While ‘Unguarded’ was largely written while the singer still lived in her home town of Blackpool, the sessions for ‘Someone Out There’ got split between London and LA, lending itself to the new, shiny, wide-eyed Rae. “It felt like I have a few different characters to my personality [in London]. When I go out on a night out, this is how I am - and that’s what ‘Atletico’ is - and then there’s the more emotional ‘Wait For The Rain’ storyline, about putting yourself in someone else’s shoes.
"I find myself sitting on the tube and wandering into peoples’ storylines, and wondering how they got to where they are."
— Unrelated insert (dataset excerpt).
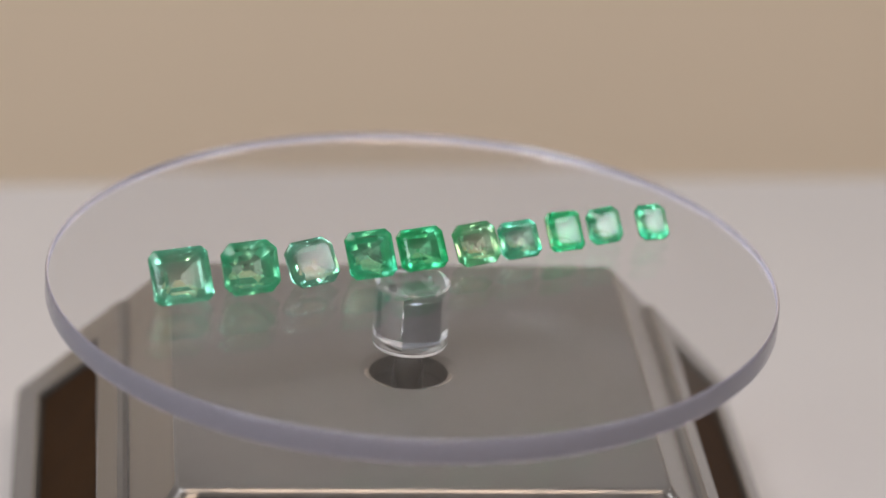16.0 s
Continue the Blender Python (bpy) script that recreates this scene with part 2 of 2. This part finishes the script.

“I find myself sitting on the tube and wandering into peoples’ storylines, and wondering how they got to where they are, while never being able to find out. People find it really claustrophobic but I like the community spirit that it brings,” she says, and while the album largely circles around her personal revelations, it’s also a firmly empathetic one.
“The album title ‘Someone Out There’ is along those lines too. There are all these strangers that you sit with every day on the tube and you have no idea that that person next to you there could be a future best friend, or a life partner.” If anyone could convincingly say such a thing and make you believe it, it’d be Rae Morris. Reborn as a new, confident pop star in waiting, her dreams are getting bigger by the day.
‘Someone Out There’ is out now via Atlantic.